Having searched for "Spohn" on LW, it appears that Spohn was already mentioned a few times on LW. In particular:

11 years ago, in lukeprog's post Eliezer's Sequences and Mainstream Academia (also see bits of this Wei Dai comment here, and of this long critical comment thread here):

I don't think Eliezer had encountered this mainstream work when he wrote his articles

Eliezer's TDT decision algorithm (2009, 2010) had been previously discovered as a variant of CDT by Wolfgang Spohn (2003, 2005, 2012).
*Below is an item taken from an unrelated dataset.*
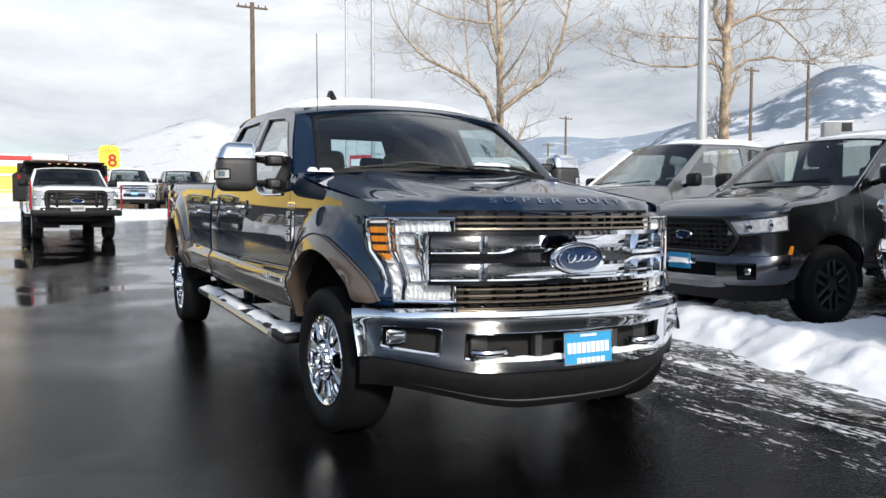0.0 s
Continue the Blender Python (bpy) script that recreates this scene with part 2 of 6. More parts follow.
def panel(outline, xfun, side, holes=(), step=0.07, thick=0.022):
    """A body panel: an outline in (y, z), with holes, bent to x = side * xfun(y, z) and given thickness inwards."""
    bm = bmesh.new()
    edges = []
    for loop in (outline, *holes):
        vs = [bm.verts.new((0, y, z)) for y, z in loop]
        edges += [bm.edges.new((vs[i], vs[(i + 1) % len(vs)])) for i in range(len(vs))]
    bmesh.ops.triangle_fill(bm, edges=edges, use_beauty=True)
    ys, zs = [p[0] for p in outline], [p[1] for p in outline]
    for axis, lo, hi in ((1, min(ys), max(ys)), (2, min(zs), max(zs))):
        n = max(1, int((hi - lo) / step))
        for k in range(1, n):
            co, no = [0, 0, 0], [0, 0, 0]
            co[axis], no[axis] = lo + (hi - lo) * k / n, 1
            bmesh.ops.bisect_plane(bm, geom=bm.verts[:] + bm.edges[:] + bm.faces[:], plane_co=co, plane_no=no, dist=1e-5)
    bmesh.ops.remove_doubles(bm, verts=bm.verts[:], dist=0.0008)
    for v in bm.verts:
        v.co.x = side * xfun(v.co.y, v.co.z)
    bm.normal_update()
    if bm.faces and sum(f.normal.x * f.calc_area() for f in bm.faces) * side < 0:
        bmesh.ops.reverse_faces(bm, faces=bm.faces[:])
        bm.normal_update()
    if thick:
        bmesh.ops.solidify(bm, geom=bm.faces[:], thickness=thick)
    return bm


def true_normals(ob, xfun, side):
    """Shades a body panel by the slope of its own surface, so that its reflections run smooth."""
    me = ob.data
    h = 0.004
    on, nor = [], []
    for v in me.vertices:
        y, z = v.co.y, v.co.z
        on.append(abs(v.co.x - side * xfun(y, z)) < 0.0006)
        nor.append(Vector((side, -(xfun(y + h, z) - xfun(y - h, z)) / (2 * h), -(xfun(y, z + h) - xfun(y, z - h)) / (2 * h))).normalized())
    loops = [None] * len(me.loops)
    for f in me.polygons:
        face = all(on[i] for i in f.vertices)
        for k in f.loop_indices:
            loops[k] = nor[me.loops[k].vertex_index] if face else f.normal
    me.normals_split_custom_set(loops)
    return ob


def tube(points, r, n=8, bm=None, caps=True, flat=1.0):
    """A round bar of radius r (a number or a list) along points."""
    alone = bm is None
    bm = bm or bmesh.new()
    pts = [Vector(p) for p in points]
    rs = r if isinstance(r, (list, tuple)) else [r] * len(pts)
    rings, up = [], None
    for i, p in enumerate(pts):
        d = (pts[min(i + 1, len(pts) - 1)] - pts[max(i - 1, 0)]).normalized()
        if up is None:
            up = Vector((0, 0, 1)) if abs(d.z) < 0.9 else Vector((1, 0, 0))
        a = d.cross(up).normalized()
        up = a.cross(d).normalized()
        rings.append([bm.verts.new(p + rs[i] * (math.cos(2 * math.pi * k / n) * a + flat * math.sin(2 * math.pi * k / n) * up)) for k in range(n)])
    for q, s in zip(rings, rings[1:]):
        for k in range(n):
            bm.faces.new((q[k], s[k], s[(k + 1) % n], q[(k + 1) % n]))
    if caps:
        bm.faces.new(rings[0])
        bm.faces.new(rings[-1][::-1])
    if alone:
        bmesh.ops.recalc_face_normals(bm, faces=bm.faces[:])
    return bm


def lathe(profile, n=48, bm=None, m=None, closed=False):
    """Turns (axial, radius) pairs round the x axis."""
    bm = bm or bmesh.new()
    rings = []
    for k in range(n):
        a = 2 * math.pi * k / n
        ring = []
        for ax, r in profile:
            co = Vector((ax, r * math.cos(a), r * math.sin(a)))
            ring.append(bm.verts.new(m @ co if m is not None else co))
        rings.append(ring)
    last = len(profile) if closed else len(profile) - 1
    for k in range(n):
        q, s = rings[k], rings[(k + 1) % n]
        for j in range(last):
            j2 = (j + 1) % len(profile)
            bm.faces.new((q[j], q[j2], s[j2], s[j]))
    bmesh.ops.remove_doubles(bm, verts=bm.verts[:], dist=1e-5)
    bmesh.ops.recalc_face_normals(bm, faces=bm.faces[:])
    return bm


def ring(cx, cz, rx, rz, n=40, a0=0.0, a1=360.0):
    return [(cx + rx * math.cos(radians(a0 + (a1 - a0) * k / n)), cz + rz * math.sin(radians(a0 + (a1 - a0) * k / n))) for k in range(n + 1)]


def rounded(pts, r, n=4):
    """Rounds the corners of a closed outline."""
    out = []
    for i, p in enumerate(pts):
        p, a, b = Vector(p), Vector(pts[i - 1]), Vector(pts[(i + 1) % len(pts)])
        ra = min(r, (a - p).length * 0.45)
        rb = min(r, (b - p).length * 0.45)
        s, e = p + (a - p).normalized() * ra, p + (b - p).normalized() * rb
        for k in range(n + 1):
            t = k / n
            q = s * (1 - t) ** 2 + p * 2 * t * (1 - t) + e * t * t
            out.append((q.x, q.y))
    return out


def letters(name, text, size, m, material, parent, depth=0.004, bold=0.0, label="", spacing=1.0):
    """Raised lettering in the built-in font, as a mesh."""
    cu = bpy.data.curves.new(name, "FONT")
    cu.body, cu.size, cu.extrude, cu.offset = text, size, depth, bold
    cu.align_x, cu.align_y, cu.space_character, cu.resolution_u = "CENTER", "CENTER", spacing, 3
    tmp = bpy.data.objects.new(name + "_tmp", cu)
    scene.collection.objects.link(tmp)
    me = bpy.data.meshes.new_from_object(tmp)
    scene.collection.objects.unlink(tmp)
    bpy.data.objects.remove(tmp)
    me.materials.clear()
    me.materials.append(material)
    ob = new(name, me)
    if parent is not None:
        ob.parent = parent
    ob.matrix_basis = m
    if label:
        ob["label"] = label
    return ob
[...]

Both TDT and Spohn-CDT (a) use Pearl's causal graphs to describe Newcomblike problems, then add nodes to those graphs to represent the deterministic decision process the agent goes through (Spohn calls them "intention nodes," Yudkowsky calls them "logical nodes"), (b) represent interventions at these nodes by severing (edit: or screening off) the causal connections upstream, and (c) propose to maximize expected utility by summing over possible values of the decision node (or "intention node" / "logical node"). (Beyond this, of course, there are major differences in the motivations behind and further development of Spohn-CDT and TDT.)

And the comments here on the MIRI paper "Cheating Death in Damascus" briefly mention Spohn.

Finally, a post from a few months ago also mentions Spohn:

I introduce dependency equilibria (Spohn 2007), an equilibrium concept suitable for ECL, and generalize a folk theorem showing that the Nash bargaining solution is a dependency equilibrium.